Example: Consider a StudentDetails table:
StudentID StudentName DeptID DepartmentName
1 Arbaz Shah D01 Science
2 Beenish Khan D02 Arts
Problem: DepartmentName depends on DeptID, which is not part of the primary key. This is a
transitive dependency.
Solution (3NF): Remove transitive dependencies by splitting the table.
StudentDetails Table:
StudentID StudentName DeptID
1 Arbaz Shah D01
2 Beenish Khan D02
Departments Table:
DeptID DepartmentName
D01 Science
D02 Arts
4. Boyce-Codd Normal Form (BCNF)
Definition: A table is in BCNF if:
1. It is in 3NF.
2. For every functional dependency X→Y, X must be a superkey (a key or combination of attributes
that uniquely identify rows).
Example: Consider a TeacherCourses table:
TeacherID CourseID DeptID
T01 C101 D01
T02 C102 D01
T03 C101 D02
Problem: Here, CourseID and DeptID together are a candidate key, but neither attribute alone
can uniquely identify a row. Since TeacherID depends on a part of the candidate key, it violates
BCNF.
Solution (BCNF): Decompose the table.
TeacherDept Table:
TeacherID DeptID
T01 D01
T02 D01
T03 D02
CourseDept Table:
CourseID DeptID
C101 D01
C102 D01
C101 D02
5. Fourth Normal Form (4NF)
Definition: A table is in 4NF if:
1. It is in BCNF.
2. It has no multi-valued dependencies, which means that if two attributes are independent of
each other but depend on a third attribute, they should be split.
Example: Consider a StudentLanguages table where students can have multiple skills and
languages:
StudentID Skill Language
1 Coding English
1 Coding Spanish
1 Math English
1 Math Spanish
2 Coding French
Problem: Skill and Language are independent attributes, creating a multi-valued dependency
on StudentID.
Solution (4NF): Split into two tables:
StudentSkills Table:
StudentID Skill
1 Coding
1 Math
2 Coding
StudentLanguages Table:
StudentID Language
1 English
1 Spanish
2 French
6. Fifth Normal Form (5NF)
Definition: A table is in 5NF if:
1. It is in 4NF.
2. It has no join dependency, which means that a table should not contain any spurious tuples
after being decomposed.
Example: Suppose we have a SupplierPartsProjects table with suppliers, parts, and projects.

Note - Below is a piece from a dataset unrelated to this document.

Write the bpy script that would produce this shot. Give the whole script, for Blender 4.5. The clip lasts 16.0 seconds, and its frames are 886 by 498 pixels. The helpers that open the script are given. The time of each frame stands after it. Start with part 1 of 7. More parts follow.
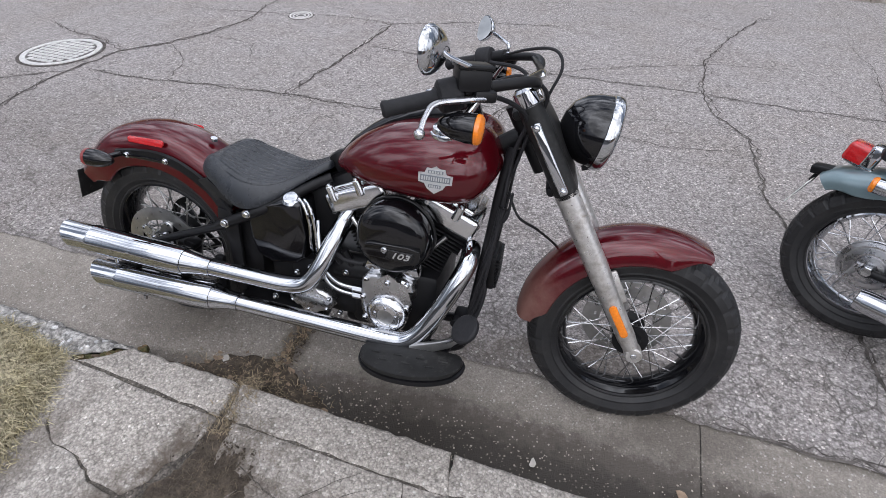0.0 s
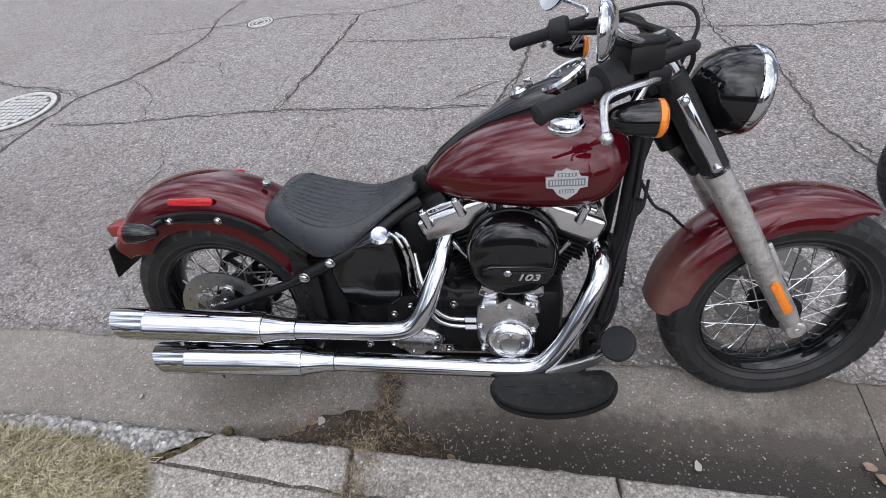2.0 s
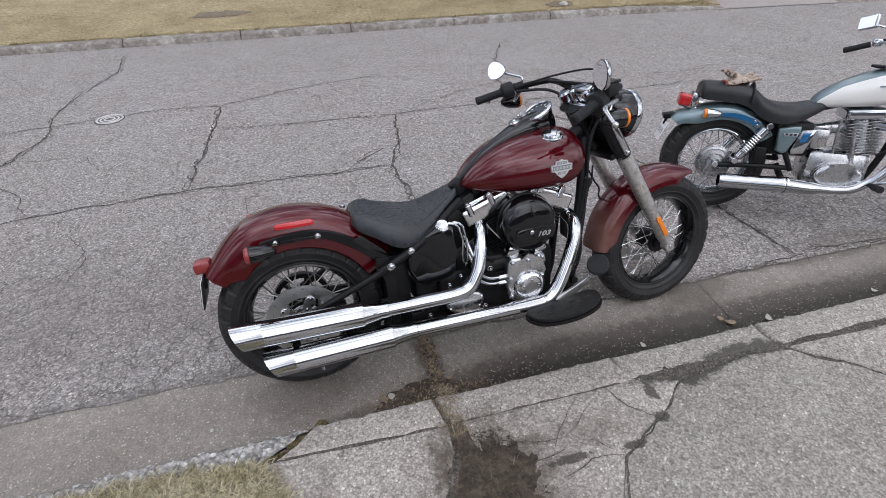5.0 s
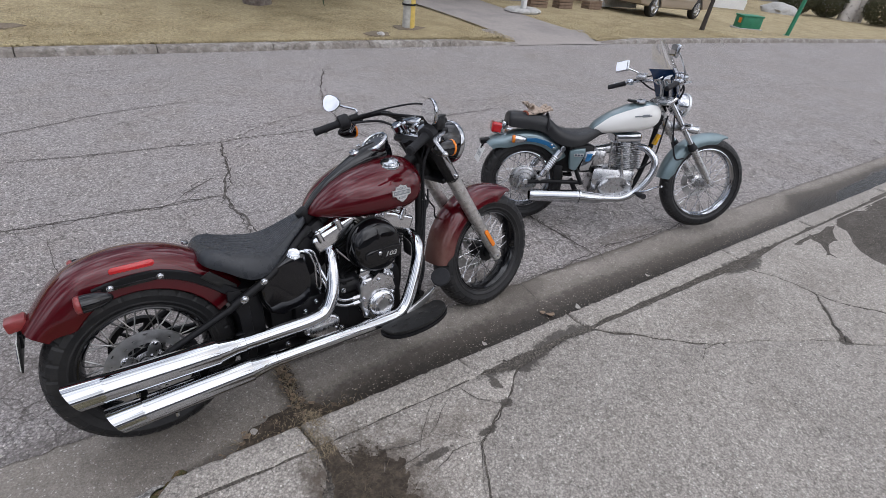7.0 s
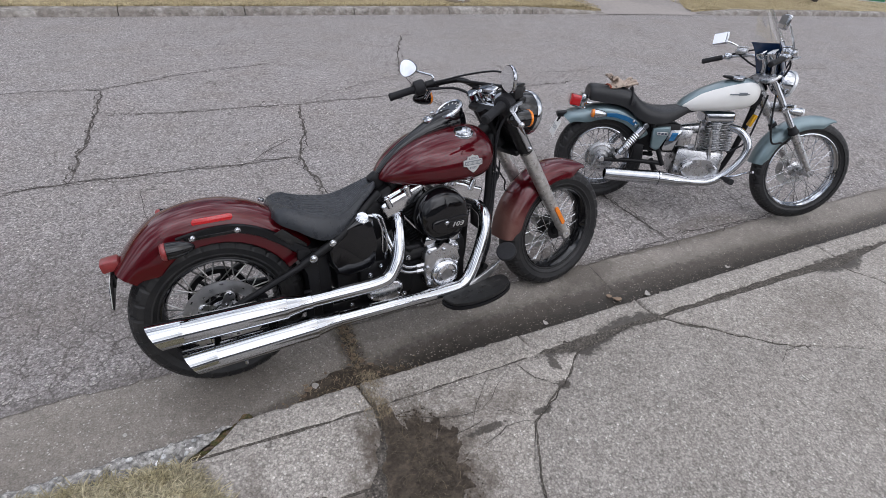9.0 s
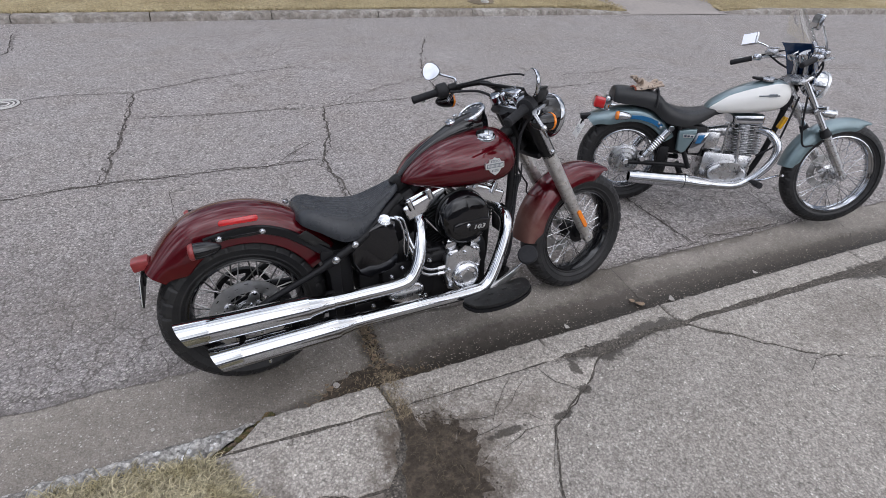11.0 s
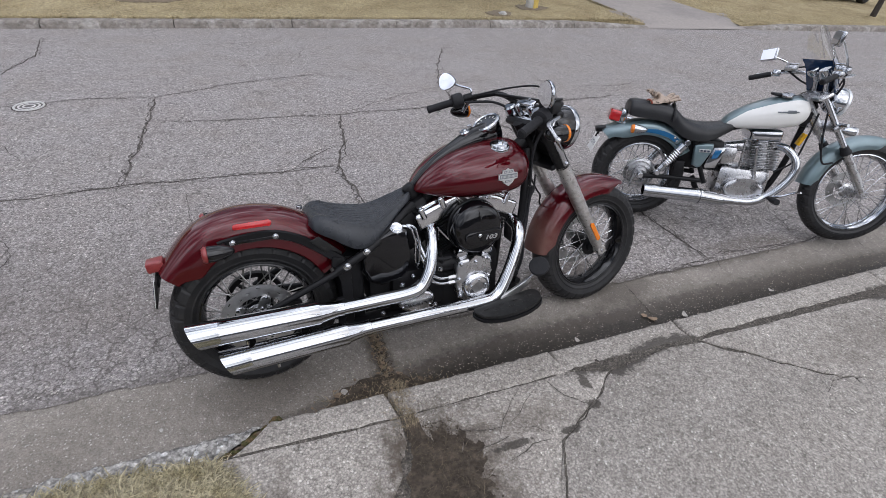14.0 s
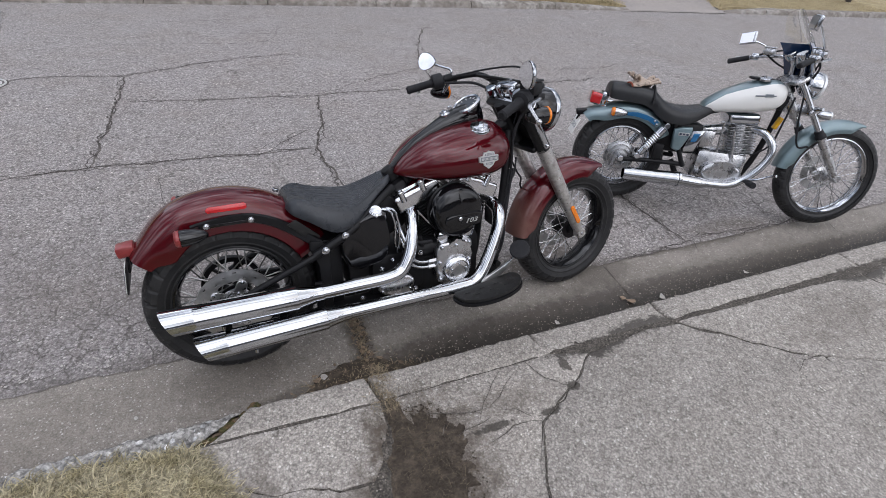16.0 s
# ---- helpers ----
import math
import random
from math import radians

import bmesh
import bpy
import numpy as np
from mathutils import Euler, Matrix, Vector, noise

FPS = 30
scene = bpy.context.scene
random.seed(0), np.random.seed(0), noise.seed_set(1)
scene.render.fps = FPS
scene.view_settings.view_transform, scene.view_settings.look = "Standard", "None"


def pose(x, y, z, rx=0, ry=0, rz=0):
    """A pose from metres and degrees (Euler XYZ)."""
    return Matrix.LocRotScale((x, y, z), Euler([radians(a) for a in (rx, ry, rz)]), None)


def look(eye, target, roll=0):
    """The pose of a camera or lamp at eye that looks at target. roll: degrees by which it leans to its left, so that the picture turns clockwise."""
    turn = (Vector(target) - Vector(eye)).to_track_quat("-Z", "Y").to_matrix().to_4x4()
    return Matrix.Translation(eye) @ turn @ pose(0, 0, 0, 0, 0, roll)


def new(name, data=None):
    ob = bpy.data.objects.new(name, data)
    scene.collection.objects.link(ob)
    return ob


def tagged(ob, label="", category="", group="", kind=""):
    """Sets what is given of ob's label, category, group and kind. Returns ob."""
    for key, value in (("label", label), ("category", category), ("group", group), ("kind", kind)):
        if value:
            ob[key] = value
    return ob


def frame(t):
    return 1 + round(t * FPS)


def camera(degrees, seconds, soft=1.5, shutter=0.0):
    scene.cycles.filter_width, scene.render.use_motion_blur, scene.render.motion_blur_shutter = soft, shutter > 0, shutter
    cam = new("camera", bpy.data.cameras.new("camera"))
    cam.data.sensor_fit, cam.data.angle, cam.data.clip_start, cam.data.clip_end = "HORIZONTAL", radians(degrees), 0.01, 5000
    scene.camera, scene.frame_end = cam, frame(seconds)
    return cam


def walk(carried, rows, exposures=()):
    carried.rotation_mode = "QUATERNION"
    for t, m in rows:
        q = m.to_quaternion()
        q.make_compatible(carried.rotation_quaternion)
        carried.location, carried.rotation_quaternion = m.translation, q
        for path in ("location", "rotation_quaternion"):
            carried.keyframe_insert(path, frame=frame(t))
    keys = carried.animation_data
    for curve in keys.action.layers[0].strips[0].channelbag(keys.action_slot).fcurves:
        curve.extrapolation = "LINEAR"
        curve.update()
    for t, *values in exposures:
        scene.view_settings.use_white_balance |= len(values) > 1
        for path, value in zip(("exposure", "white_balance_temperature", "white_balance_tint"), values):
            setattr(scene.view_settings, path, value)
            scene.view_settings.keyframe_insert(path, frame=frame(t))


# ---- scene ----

SupplierID PartID ProjectID
S1 P1 PJ1
S1 P2 PJ1
S2 P1 PJ1
S2 P2 PJ2
Problem: Here, SupplierID, PartID, and ProjectID create a join dependency because each
supplier can supply any part for any project, causing redundancy.
Solution (5NF): Split the table into smaller tables to remove join dependency.
SupplierParts Table:
SupplierID PartID
S1 P1
S1 P2
S2 P1
S2 P2
SupplierProjects Table:
SupplierID ProjectID
S1 PJ1
S2 PJ1
S2 PJ2
PartsProjects Table:
PartID ProjectID
P1 PJ1
P2 PJ1
P2 PJ2
Summary of Normal Forms
1. 1NF: Eliminate repeating groups; make sure each column contains atomic values.
2. 2NF: Eliminate partial dependencies on the primary key.
3. 3NF: Eliminate transitive dependencies.
4. BCNF: Every determinant should be a candidate key.
5. 4NF: Eliminate multi-valued dependencies.
6. 5NF: Eliminate join dependencies to avoid redundancy.
Normalization reduces redundancy and dependency, enhancing database performance and
making it easier to maintain consistent and accurate data.